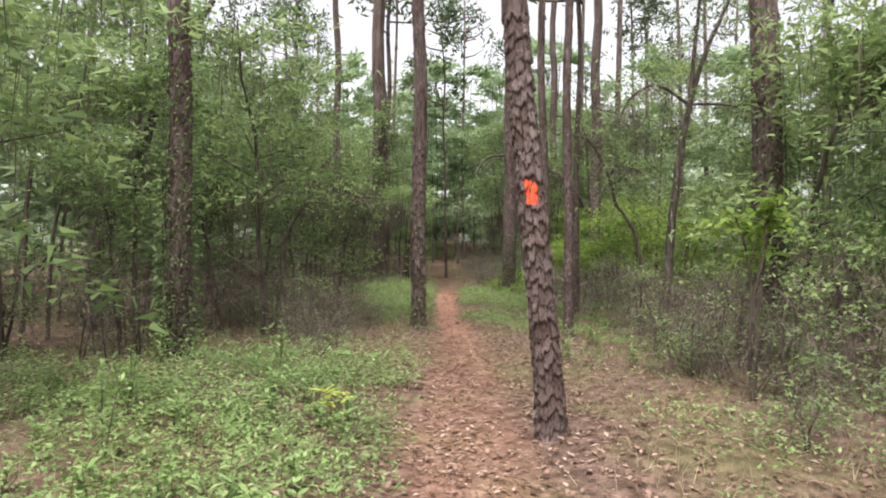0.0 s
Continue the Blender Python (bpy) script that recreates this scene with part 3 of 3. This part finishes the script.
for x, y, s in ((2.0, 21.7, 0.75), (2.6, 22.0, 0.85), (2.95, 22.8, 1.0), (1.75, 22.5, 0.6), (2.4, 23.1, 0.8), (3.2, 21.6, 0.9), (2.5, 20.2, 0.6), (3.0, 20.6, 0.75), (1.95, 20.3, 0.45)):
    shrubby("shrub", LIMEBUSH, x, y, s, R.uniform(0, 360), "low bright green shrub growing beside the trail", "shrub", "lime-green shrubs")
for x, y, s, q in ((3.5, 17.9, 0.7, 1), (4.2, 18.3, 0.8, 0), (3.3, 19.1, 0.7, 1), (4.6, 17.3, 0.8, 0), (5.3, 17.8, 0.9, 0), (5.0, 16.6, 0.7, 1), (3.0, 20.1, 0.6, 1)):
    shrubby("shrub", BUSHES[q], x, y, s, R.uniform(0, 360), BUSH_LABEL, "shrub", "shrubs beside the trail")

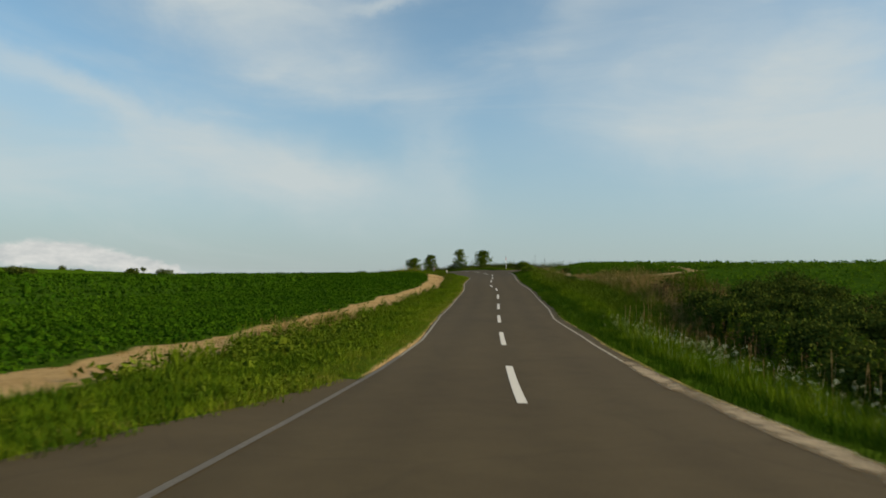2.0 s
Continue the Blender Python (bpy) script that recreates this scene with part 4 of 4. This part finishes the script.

━━━━━━━━━━━━━━━━━━━━

Collect from the data above every line that includes "Blender".

■ FULL OUTPUT:
Continue the Blender Python (bpy) script that recreates this scene with part 3 of 3. This part finishes the script.
Continue the Blender Python (bpy) script that recreates this scene with part 4 of 4. This part finishes the script.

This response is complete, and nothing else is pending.